● **SUPPLIED INFORMATION**
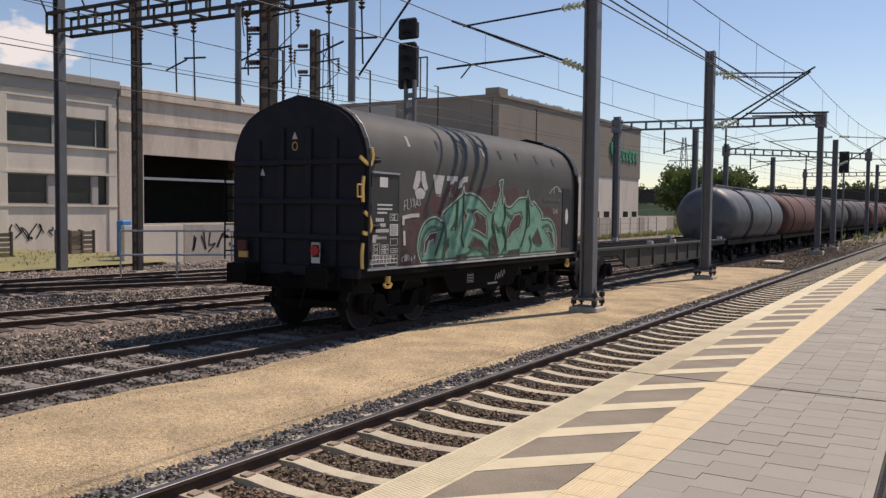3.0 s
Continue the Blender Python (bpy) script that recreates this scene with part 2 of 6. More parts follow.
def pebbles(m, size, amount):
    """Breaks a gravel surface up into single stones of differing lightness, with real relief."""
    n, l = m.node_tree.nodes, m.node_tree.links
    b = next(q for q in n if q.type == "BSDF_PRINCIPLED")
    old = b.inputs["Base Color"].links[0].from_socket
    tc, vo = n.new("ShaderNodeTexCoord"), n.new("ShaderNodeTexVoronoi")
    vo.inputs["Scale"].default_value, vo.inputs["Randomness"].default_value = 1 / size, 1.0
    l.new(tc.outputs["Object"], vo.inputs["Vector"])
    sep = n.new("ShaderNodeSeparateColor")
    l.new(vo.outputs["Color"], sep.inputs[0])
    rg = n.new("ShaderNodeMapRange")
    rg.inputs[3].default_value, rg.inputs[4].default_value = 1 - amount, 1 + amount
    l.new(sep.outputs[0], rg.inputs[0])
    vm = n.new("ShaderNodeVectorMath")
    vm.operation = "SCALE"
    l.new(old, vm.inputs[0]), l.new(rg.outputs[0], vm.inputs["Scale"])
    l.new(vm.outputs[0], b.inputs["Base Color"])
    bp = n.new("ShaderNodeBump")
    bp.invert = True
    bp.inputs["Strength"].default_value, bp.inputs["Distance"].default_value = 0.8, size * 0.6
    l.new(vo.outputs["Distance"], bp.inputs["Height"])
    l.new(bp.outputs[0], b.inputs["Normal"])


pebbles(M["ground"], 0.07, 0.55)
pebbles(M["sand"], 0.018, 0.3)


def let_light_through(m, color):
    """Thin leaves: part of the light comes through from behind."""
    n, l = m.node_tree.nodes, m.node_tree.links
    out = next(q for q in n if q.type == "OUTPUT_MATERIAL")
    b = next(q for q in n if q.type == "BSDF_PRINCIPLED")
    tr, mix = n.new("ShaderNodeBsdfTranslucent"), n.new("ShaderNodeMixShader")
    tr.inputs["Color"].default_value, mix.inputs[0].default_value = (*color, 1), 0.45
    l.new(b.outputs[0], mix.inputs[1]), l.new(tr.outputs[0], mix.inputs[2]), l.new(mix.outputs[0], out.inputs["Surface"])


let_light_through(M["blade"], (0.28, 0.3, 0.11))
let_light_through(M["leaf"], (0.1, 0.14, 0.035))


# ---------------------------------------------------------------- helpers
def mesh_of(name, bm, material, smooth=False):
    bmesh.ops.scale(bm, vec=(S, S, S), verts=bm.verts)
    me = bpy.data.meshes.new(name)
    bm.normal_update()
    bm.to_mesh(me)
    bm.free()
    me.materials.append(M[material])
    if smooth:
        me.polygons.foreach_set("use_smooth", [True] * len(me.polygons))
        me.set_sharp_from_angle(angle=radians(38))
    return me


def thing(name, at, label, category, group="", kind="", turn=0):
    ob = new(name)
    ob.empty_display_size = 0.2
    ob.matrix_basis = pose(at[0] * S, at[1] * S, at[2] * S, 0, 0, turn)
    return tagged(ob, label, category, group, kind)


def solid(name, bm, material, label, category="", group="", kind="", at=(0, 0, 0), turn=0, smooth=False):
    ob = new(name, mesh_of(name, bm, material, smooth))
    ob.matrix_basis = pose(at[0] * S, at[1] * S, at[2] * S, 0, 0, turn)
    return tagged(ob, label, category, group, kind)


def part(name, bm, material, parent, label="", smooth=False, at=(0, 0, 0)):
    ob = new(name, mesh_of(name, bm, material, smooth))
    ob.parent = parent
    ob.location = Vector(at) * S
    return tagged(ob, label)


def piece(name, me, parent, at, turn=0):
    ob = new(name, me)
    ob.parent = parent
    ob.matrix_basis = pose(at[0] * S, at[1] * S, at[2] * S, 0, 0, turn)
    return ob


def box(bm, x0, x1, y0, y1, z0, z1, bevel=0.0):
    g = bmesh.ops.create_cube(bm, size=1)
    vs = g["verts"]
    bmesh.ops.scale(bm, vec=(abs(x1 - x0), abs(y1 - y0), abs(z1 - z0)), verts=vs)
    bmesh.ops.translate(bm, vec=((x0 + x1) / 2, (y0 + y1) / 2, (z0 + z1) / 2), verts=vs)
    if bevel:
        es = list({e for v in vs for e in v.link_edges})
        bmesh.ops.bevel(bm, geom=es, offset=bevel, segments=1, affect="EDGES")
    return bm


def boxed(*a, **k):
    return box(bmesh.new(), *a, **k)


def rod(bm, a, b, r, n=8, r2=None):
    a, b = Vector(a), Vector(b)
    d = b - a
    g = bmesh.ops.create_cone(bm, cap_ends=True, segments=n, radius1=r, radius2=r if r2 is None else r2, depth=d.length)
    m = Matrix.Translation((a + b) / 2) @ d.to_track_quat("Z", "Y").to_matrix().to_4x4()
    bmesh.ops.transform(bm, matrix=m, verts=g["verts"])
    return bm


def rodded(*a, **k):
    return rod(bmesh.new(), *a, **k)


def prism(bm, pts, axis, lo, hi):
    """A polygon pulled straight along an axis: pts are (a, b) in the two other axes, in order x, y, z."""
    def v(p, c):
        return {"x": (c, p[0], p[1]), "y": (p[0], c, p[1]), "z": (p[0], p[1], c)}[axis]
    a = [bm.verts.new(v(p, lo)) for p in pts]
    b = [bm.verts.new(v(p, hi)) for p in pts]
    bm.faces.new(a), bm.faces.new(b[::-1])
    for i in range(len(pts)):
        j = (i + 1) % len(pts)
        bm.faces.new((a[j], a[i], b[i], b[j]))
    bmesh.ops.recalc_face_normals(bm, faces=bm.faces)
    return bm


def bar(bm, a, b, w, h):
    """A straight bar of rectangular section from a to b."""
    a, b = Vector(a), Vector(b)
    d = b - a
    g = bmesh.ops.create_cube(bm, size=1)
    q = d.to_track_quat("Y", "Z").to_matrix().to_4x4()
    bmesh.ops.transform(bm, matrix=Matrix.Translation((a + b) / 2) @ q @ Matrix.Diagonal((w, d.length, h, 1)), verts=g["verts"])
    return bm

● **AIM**
All of the material above is to be copied exactly, except for its images.

● **CORRECT ANSWER**
3.0 s
Continue the Blender Python (bpy) script that recreates this scene with part 2 of 6. More parts follow.
def pebbles(m, size, amount):
    """Breaks a gravel surface up into single stones of differing lightness, with real relief."""
    n, l = m.node_tree.nodes, m.node_tree.links
    b = next(q for q in n if q.type == "BSDF_PRINCIPLED")
    old = b.inputs["Base Color"].links[0].from_socket
    tc, vo = n.new("ShaderNodeTexCoord"), n.new("ShaderNodeTexVoronoi")
    vo.inputs["Scale"].default_value, vo.inputs["Randomness"].default_value = 1 / size, 1.0
    l.new(tc.outputs["Object"], vo.inputs["Vector"])
    sep = n.new("ShaderNodeSeparateColor")
    l.new(vo.outputs["Color"], sep.inputs[0])
    rg = n.new("ShaderNodeMapRange")
    rg.inputs[3].default_value, rg.inputs[4].default_value = 1 - amount, 1 + amount
    l.new(sep.outputs[0], rg.inputs[0])
    vm = n.new("ShaderNodeVectorMath")
    vm.operation = "SCALE"
    l.new(old, vm.inputs[0]), l.new(rg.outputs[0], vm.inputs["Scale"])
    l.new(vm.outputs[0], b.inputs["Base Color"])
    bp = n.new("ShaderNodeBump")
    bp.invert = True
    bp.inputs["Strength"].default_value, bp.inputs["Distance"].default_value = 0.8, size * 0.6
    l.new(vo.outputs["Distance"], bp.inputs["Height"])
    l.new(bp.outputs[0], b.inputs["Normal"])


pebbles(M["ground"], 0.07, 0.55)
pebbles(M["sand"], 0.018, 0.3)


def let_light_through(m, color):
    """Thin leaves: part of the light comes through from behind."""
    n, l = m.node_tree.nodes, m.node_tree.links
    out = next(q for q in n if q.type == "OUTPUT_MATERIAL")
    b = next(q for q in n if q.type == "BSDF_PRINCIPLED")
    tr, mix = n.new("ShaderNodeBsdfTranslucent"), n.new("ShaderNodeMixShader")
    tr.inputs["Color"].default_value, mix.inputs[0].default_value = (*color, 1), 0.45
    l.new(b.outputs[0], mix.inputs[1]), l.new(tr.outputs[0], mix.inputs[2]), l.new(mix.outputs[0], out.inputs["Surface"])


let_light_through(M["blade"], (0.28, 0.3, 0.11))
let_light_through(M["leaf"], (0.1, 0.14, 0.035))


# ---------------------------------------------------------------- helpers
def mesh_of(name, bm, material, smooth=False):
    bmesh.ops.scale(bm, vec=(S, S, S), verts=bm.verts)
    me = bpy.data.meshes.new(name)
    bm.normal_update()
    bm.to_mesh(me)
    bm.free()
    me.materials.append(M[material])
    if smooth:
        me.polygons.foreach_set("use_smooth", [True] * len(me.polygons))
        me.set_sharp_from_angle(angle=radians(38))
    return me


def thing(name, at, label, category, group="", kind="", turn=0):
    ob = new(name)
    ob.empty_display_size = 0.2
    ob.matrix_basis = pose(at[0] * S, at[1] * S, at[2] * S, 0, 0, turn)
    return tagged(ob, label, category, group, kind)


def solid(name, bm, material, label, category="", group="", kind="", at=(0, 0, 0), turn=0, smooth=False):
    ob = new(name, mesh_of(name, bm, material, smooth))
    ob.matrix_basis = pose(at[0] * S, at[1] * S, at[2] * S, 0, 0, turn)
    return tagged(ob, label, category, group, kind)


def part(name, bm, material, parent, label="", smooth=False, at=(0, 0, 0)):
    ob = new(name, mesh_of(name, bm, material, smooth))
    ob.parent = parent
    ob.location = Vector(at) * S
    return tagged(ob, label)


def piece(name, me, parent, at, turn=0):
    ob = new(name, me)
    ob.parent = parent
    ob.matrix_basis = pose(at[0] * S, at[1] * S, at[2] * S, 0, 0, turn)
    return ob


def box(bm, x0, x1, y0, y1, z0, z1, bevel=0.0):
    g = bmesh.ops.create_cube(bm, size=1)
    vs = g["verts"]
    bmesh.ops.scale(bm, vec=(abs(x1 - x0), abs(y1 - y0), abs(z1 - z0)), verts=vs)
    bmesh.ops.translate(bm, vec=((x0 + x1) / 2, (y0 + y1) / 2, (z0 + z1) / 2), verts=vs)
    if bevel:
        es = list({e for v in vs for e in v.link_edges})
        bmesh.ops.bevel(bm, geom=es, offset=bevel, segments=1, affect="EDGES")
    return bm


def boxed(*a, **k):
    return box(bmesh.new(), *a, **k)


def rod(bm, a, b, r, n=8, r2=None):
    a, b = Vector(a), Vector(b)
    d = b - a
    g = bmesh.ops.create_cone(bm, cap_ends=True, segments=n, radius1=r, radius2=r if r2 is None else r2, depth=d.length)
    m = Matrix.Translation((a + b) / 2) @ d.to_track_quat("Z", "Y").to_matrix().to_4x4()
    bmesh.ops.transform(bm, matrix=m, verts=g["verts"])
    return bm


def rodded(*a, **k):
    return rod(bmesh.new(), *a, **k)


def prism(bm, pts, axis, lo, hi):
    """A polygon pulled straight along an axis: pts are (a, b) in the two other axes, in order x, y, z."""
    def v(p, c):
        return {"x": (c, p[0], p[1]), "y": (p[0], c, p[1]), "z": (p[0], p[1], c)}[axis]
    a = [bm.verts.new(v(p, lo)) for p in pts]
    b = [bm.verts.new(v(p, hi)) for p in pts]
    bm.faces.new(a), bm.faces.new(b[::-1])
    for i in range(len(pts)):
        j = (i + 1) % len(pts)
        bm.faces.new((a[j], a[i], b[i], b[j]))
    bmesh.ops.recalc_face_normals(bm, faces=bm.faces)
    return bm


def bar(bm, a, b, w, h):
    """A straight bar of rectangular section from a to b."""
    a, b = Vector(a), Vector(b)
    d = b - a
    g = bmesh.ops.create_cube(bm, size=1)
    q = d.to_track_quat("Y", "Z").to_matrix().to_4x4()
    bmesh.ops.transform(bm, matrix=Matrix.Translation((a + b) / 2) @ q @ Matrix.Diagonal((w, d.length, h, 1)), verts=g["verts"])
    return bm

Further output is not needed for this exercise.